> **GOAL OF THE EXERCISE**
Write out exactly, please, every line from the beginning of the entries to the line holding "what is given", and no pictures.

## start DATA ENTRIES

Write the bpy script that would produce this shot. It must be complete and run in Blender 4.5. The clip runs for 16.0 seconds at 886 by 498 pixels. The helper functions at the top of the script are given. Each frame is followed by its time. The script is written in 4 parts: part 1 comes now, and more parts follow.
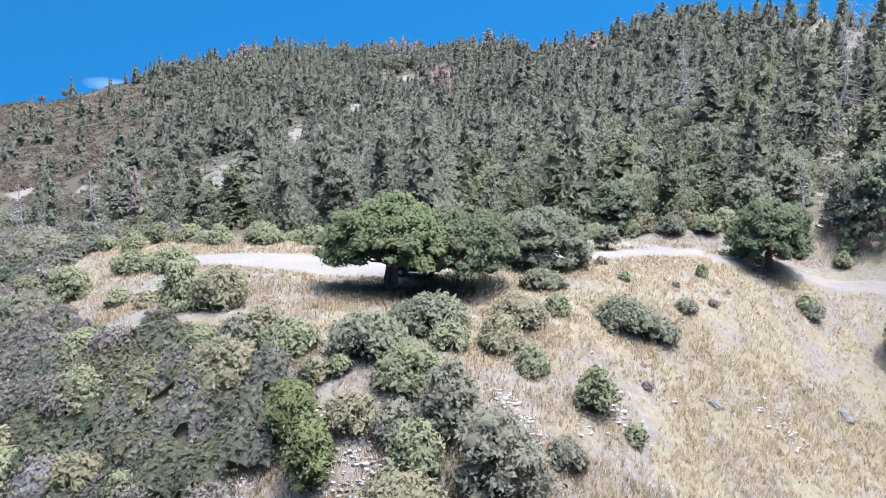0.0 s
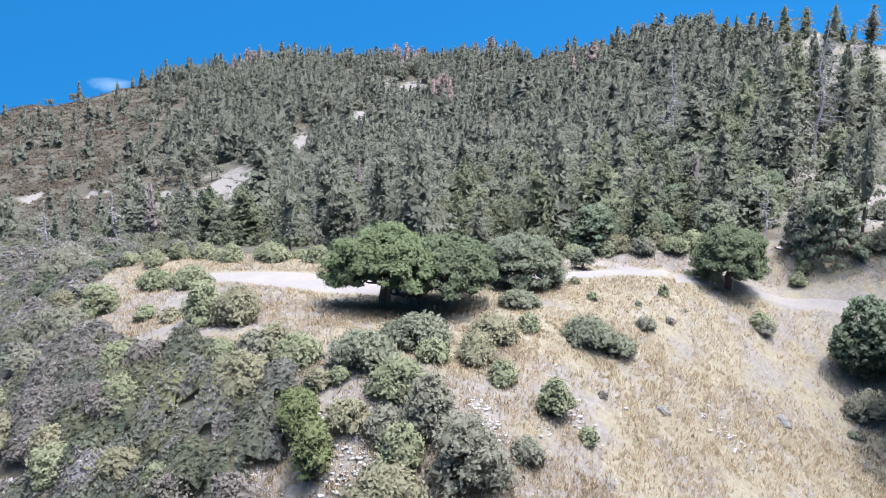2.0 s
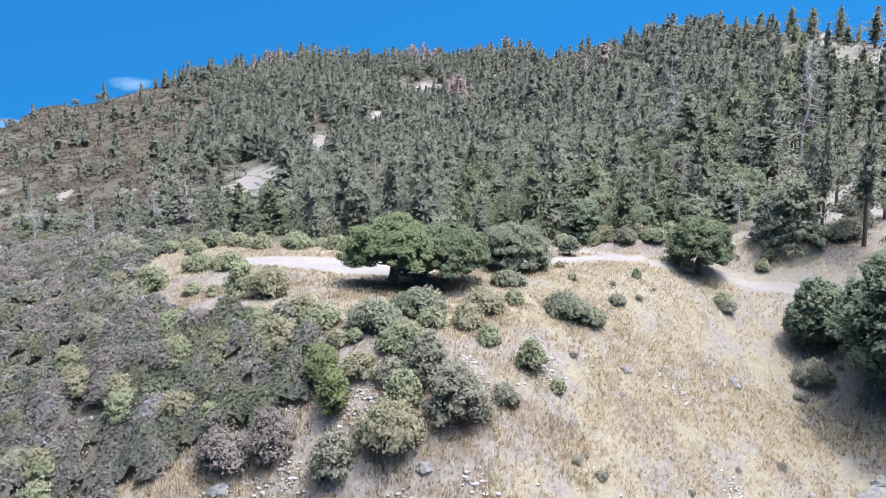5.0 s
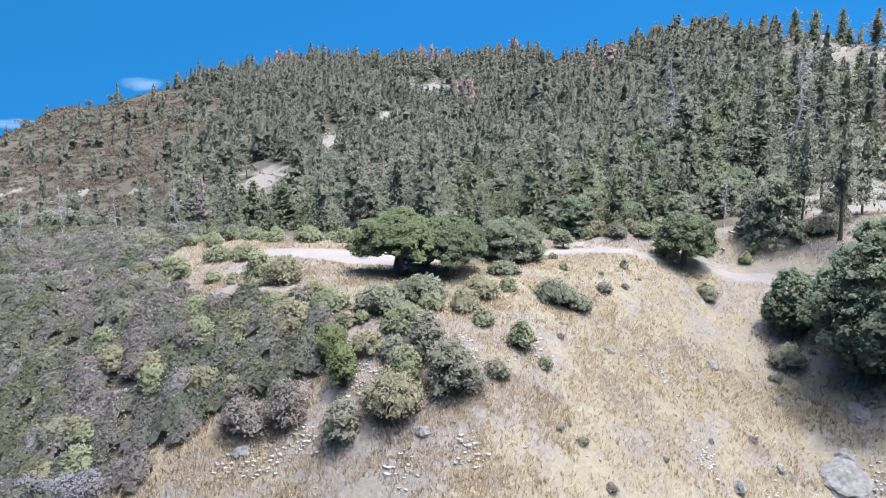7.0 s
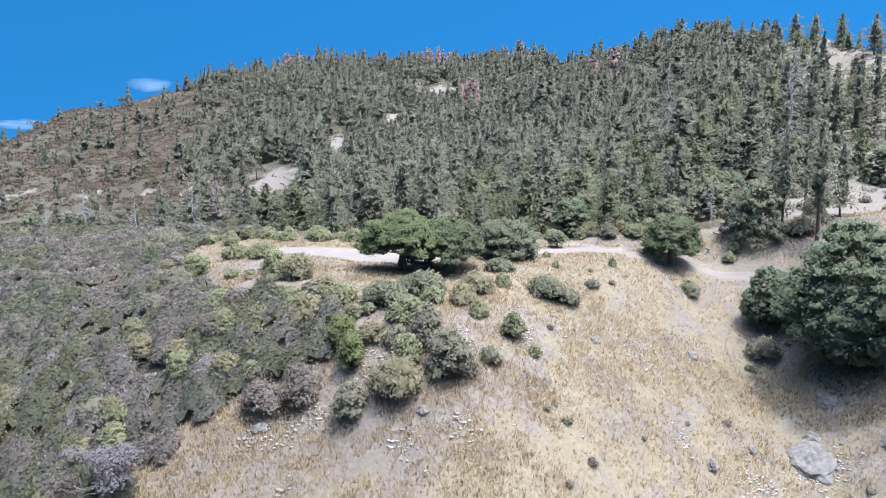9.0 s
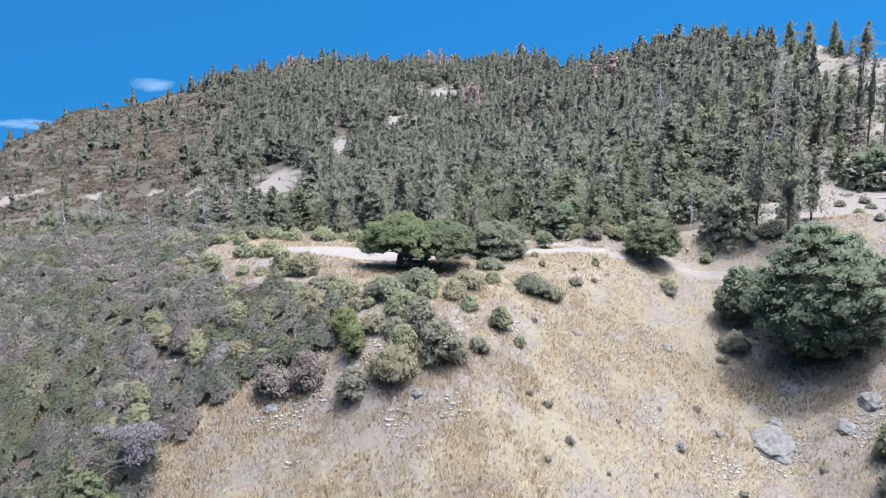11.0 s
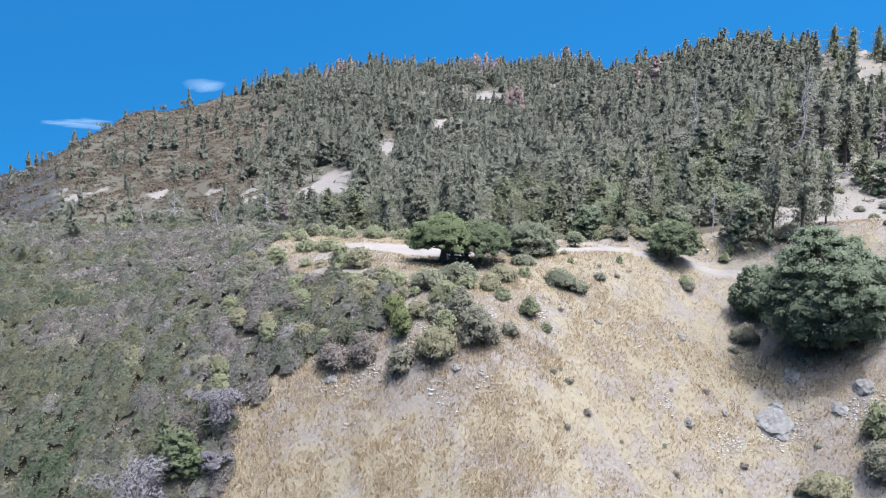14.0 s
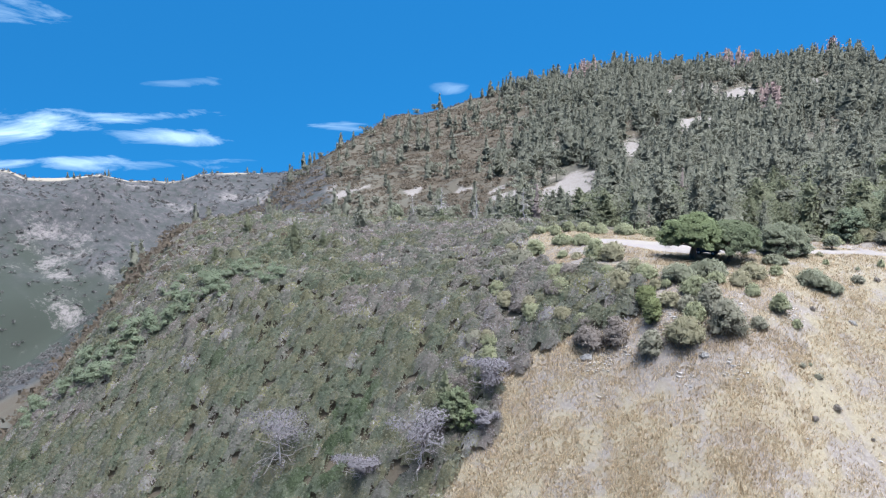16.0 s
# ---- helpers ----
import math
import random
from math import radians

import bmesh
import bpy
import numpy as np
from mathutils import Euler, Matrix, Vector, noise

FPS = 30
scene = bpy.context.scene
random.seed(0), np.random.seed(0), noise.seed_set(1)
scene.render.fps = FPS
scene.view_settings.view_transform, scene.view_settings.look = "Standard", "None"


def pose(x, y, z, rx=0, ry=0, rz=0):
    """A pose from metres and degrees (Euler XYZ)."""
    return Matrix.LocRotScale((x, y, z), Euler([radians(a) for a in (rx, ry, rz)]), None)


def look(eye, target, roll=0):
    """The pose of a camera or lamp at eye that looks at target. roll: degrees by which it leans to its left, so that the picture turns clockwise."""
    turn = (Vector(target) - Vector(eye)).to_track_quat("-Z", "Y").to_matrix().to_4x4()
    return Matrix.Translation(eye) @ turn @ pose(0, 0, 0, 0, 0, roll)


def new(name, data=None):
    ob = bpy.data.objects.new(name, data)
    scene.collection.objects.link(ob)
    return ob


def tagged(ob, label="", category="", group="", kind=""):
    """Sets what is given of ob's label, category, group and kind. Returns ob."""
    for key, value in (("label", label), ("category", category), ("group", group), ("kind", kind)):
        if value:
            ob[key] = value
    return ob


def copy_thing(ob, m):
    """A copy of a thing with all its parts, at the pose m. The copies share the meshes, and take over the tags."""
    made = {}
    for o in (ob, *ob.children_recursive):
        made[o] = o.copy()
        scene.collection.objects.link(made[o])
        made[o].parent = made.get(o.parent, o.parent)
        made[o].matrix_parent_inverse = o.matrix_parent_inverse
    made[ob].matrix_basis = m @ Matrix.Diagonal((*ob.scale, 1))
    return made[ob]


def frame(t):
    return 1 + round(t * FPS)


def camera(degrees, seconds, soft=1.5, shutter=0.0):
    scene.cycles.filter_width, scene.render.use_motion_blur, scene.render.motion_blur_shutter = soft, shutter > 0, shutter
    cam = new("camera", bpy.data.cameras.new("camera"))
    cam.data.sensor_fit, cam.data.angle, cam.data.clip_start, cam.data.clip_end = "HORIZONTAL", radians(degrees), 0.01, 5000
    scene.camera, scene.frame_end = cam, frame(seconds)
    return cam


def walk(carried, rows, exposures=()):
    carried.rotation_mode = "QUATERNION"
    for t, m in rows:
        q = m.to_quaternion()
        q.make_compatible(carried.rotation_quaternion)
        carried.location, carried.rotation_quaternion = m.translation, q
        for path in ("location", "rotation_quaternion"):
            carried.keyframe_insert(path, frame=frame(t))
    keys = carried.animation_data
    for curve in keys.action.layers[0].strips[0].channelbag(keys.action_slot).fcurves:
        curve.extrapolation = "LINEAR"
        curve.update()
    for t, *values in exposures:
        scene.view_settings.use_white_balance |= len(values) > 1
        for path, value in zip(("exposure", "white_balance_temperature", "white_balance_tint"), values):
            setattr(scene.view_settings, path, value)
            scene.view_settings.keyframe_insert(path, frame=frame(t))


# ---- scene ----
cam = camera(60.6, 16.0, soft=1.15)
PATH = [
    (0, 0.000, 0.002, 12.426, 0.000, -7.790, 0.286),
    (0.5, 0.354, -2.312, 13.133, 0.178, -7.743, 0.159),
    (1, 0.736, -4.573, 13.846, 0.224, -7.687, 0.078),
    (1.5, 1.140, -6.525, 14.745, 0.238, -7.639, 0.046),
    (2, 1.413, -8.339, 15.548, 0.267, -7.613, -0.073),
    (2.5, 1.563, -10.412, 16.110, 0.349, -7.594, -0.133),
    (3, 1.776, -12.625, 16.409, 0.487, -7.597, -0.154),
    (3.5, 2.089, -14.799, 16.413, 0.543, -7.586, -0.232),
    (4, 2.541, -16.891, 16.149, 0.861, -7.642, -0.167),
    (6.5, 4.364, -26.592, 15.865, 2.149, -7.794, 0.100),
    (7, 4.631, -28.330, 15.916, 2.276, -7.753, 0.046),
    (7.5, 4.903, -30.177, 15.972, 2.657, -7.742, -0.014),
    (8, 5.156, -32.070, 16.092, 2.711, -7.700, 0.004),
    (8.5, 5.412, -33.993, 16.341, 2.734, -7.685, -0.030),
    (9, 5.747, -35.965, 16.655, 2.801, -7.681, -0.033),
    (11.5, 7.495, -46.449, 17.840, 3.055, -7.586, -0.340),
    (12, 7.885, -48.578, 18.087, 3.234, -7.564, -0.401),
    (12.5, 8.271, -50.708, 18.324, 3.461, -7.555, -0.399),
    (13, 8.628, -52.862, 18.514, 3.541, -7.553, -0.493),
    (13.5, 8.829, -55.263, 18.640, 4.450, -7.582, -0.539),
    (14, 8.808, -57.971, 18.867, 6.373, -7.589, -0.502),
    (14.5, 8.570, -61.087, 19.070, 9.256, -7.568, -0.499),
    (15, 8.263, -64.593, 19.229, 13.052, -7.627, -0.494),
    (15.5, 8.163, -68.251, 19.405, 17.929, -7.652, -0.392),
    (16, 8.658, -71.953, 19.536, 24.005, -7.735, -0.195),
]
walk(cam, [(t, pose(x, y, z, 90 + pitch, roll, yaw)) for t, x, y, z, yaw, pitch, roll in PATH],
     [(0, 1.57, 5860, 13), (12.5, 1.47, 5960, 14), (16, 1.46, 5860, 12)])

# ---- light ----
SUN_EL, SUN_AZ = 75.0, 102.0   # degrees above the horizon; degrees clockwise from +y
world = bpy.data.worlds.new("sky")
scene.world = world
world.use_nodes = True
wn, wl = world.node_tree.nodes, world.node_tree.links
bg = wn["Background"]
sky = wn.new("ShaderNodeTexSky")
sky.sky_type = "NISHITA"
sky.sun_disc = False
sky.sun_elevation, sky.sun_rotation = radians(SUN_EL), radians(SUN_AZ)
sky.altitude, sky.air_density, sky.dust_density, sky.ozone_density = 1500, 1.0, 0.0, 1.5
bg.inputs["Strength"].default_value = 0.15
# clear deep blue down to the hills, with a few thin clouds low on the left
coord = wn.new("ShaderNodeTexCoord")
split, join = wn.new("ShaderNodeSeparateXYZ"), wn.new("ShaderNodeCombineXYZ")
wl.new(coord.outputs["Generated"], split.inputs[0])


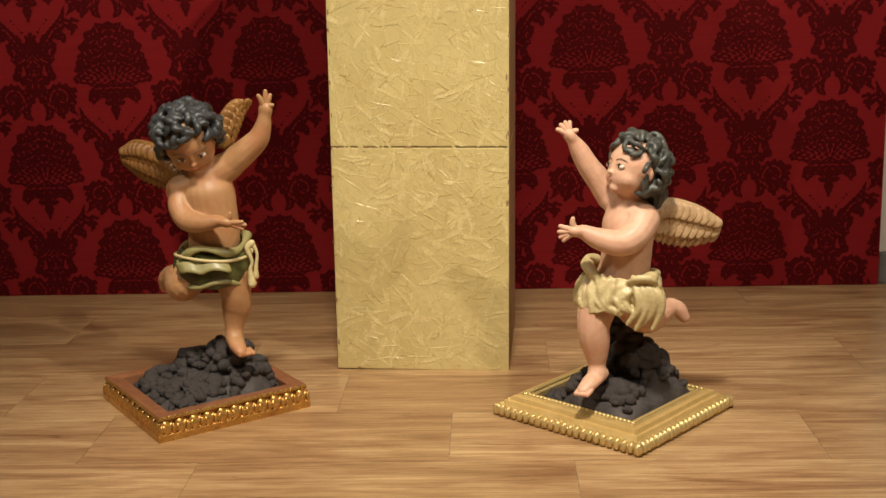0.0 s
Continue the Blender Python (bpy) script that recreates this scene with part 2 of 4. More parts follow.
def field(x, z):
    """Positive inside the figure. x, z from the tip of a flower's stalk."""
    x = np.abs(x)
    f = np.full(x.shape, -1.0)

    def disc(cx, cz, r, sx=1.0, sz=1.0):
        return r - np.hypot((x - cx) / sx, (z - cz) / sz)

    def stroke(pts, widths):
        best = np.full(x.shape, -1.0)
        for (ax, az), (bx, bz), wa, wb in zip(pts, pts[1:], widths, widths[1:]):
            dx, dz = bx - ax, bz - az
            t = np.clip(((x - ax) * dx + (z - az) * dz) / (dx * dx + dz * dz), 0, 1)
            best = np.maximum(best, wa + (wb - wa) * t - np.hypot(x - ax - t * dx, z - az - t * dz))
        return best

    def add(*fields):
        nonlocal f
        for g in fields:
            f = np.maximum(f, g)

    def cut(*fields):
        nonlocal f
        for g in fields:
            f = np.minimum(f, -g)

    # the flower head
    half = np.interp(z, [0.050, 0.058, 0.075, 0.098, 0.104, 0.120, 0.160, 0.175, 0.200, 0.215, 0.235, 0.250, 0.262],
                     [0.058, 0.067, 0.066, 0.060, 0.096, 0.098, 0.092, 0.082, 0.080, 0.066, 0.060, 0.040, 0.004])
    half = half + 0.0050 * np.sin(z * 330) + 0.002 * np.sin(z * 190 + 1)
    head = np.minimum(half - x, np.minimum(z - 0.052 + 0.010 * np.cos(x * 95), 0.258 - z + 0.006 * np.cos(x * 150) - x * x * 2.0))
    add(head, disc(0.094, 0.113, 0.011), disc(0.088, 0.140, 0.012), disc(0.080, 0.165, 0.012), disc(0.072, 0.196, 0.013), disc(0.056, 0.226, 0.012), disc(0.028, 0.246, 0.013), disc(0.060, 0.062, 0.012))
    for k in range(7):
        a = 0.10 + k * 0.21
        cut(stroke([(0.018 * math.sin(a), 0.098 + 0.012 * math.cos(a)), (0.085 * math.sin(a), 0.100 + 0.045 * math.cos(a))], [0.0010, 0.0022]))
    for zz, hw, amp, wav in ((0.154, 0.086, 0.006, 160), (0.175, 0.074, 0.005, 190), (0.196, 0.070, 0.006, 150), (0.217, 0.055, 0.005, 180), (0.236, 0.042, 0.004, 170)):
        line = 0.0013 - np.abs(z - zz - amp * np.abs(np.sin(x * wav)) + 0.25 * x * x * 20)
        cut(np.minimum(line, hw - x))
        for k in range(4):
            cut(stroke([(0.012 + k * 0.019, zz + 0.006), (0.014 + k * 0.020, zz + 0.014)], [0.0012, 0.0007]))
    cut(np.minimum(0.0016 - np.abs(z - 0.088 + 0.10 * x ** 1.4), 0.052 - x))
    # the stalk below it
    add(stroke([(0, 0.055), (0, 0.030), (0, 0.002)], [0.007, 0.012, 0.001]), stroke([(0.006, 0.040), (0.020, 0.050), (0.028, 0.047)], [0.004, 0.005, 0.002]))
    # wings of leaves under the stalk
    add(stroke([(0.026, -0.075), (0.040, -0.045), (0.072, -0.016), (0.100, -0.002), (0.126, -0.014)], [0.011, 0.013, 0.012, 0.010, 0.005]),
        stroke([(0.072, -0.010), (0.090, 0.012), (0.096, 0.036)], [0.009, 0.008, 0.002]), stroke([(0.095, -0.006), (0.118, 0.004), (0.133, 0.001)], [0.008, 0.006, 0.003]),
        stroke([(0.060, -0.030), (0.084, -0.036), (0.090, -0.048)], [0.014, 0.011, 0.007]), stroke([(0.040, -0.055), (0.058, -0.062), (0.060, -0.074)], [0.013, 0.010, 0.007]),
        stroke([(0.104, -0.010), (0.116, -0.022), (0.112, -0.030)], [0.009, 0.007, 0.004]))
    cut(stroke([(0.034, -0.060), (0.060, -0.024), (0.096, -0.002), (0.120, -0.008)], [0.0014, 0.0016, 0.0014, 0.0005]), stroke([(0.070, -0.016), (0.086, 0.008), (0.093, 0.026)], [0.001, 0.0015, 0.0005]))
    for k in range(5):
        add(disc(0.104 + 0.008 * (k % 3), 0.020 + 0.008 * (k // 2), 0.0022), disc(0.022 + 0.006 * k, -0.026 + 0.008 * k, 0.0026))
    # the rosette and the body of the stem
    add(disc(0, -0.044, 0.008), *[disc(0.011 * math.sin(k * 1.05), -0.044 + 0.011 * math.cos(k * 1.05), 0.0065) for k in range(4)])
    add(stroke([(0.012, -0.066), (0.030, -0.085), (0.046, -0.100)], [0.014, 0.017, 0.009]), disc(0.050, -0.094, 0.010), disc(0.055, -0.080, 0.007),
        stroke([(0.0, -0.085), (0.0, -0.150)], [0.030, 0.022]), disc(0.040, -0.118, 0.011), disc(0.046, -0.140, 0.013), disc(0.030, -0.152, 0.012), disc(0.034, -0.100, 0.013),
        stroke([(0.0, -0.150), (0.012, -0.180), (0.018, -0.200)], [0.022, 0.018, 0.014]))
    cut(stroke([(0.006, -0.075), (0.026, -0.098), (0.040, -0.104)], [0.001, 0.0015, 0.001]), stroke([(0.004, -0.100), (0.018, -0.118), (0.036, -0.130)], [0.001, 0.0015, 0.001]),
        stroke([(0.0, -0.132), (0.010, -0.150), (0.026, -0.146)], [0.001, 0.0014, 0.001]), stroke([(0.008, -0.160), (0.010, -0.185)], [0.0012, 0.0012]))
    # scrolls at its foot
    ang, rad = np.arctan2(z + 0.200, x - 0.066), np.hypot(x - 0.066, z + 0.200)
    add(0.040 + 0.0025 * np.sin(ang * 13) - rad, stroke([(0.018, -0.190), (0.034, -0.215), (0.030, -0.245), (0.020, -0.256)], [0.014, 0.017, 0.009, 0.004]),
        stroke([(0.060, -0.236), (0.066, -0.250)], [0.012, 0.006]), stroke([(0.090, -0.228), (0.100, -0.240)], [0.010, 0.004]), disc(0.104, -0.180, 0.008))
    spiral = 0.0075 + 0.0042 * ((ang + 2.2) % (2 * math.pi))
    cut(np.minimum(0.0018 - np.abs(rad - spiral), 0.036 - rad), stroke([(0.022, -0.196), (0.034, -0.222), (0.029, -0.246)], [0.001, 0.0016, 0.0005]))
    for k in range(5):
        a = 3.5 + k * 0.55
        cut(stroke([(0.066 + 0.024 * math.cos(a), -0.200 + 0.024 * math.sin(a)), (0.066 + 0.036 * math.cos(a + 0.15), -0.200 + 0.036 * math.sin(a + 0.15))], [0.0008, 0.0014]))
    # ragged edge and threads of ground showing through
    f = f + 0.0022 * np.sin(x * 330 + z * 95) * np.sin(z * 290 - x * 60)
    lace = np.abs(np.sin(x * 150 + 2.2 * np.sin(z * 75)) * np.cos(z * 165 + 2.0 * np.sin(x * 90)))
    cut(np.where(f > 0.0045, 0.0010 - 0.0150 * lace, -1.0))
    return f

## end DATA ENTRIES

> **WRITTEN ANSWER**
Write the bpy script that would produce this shot. It must be complete and run in Blender 4.5. The clip runs for 16.0 seconds at 886 by 498 pixels. The helper functions at the top of the script are given. Each frame is followed by its time. The script is written in 4 parts: part 1 comes now, and more parts follow.
0.0 s
2.0 s
5.0 s
7.0 s
9.0 s
11.0 s
14.0 s
16.0 s
# ---- helpers ----
import math
import random
from math import radians

import bmesh
import bpy
import numpy as np
from mathutils import Euler, Matrix, Vector, noise

FPS = 30
scene = bpy.context.scene
random.seed(0), np.random.seed(0), noise.seed_set(1)
scene.render.fps = FPS
scene.view_settings.view_transform, scene.view_settings.look = "Standard", "None"


def pose(x, y, z, rx=0, ry=0, rz=0):
    """A pose from metres and degrees (Euler XYZ)."""
    return Matrix.LocRotScale((x, y, z), Euler([radians(a) for a in (rx, ry, rz)]), None)


def look(eye, target, roll=0):
    """The pose of a camera or lamp at eye that looks at target. roll: degrees by which it leans to its left, so that the picture turns clockwise."""
    turn = (Vector(target) - Vector(eye)).to_track_quat("-Z", "Y").to_matrix().to_4x4()
    return Matrix.Translation(eye) @ turn @ pose(0, 0, 0, 0, 0, roll)


def new(name, data=None):
    ob = bpy.data.objects.new(name, data)
    scene.collection.objects.link(ob)
    return ob


def tagged(ob, label="", category="", group="", kind=""):
    """Sets what is given of ob's label, category, group and kind. Returns ob."""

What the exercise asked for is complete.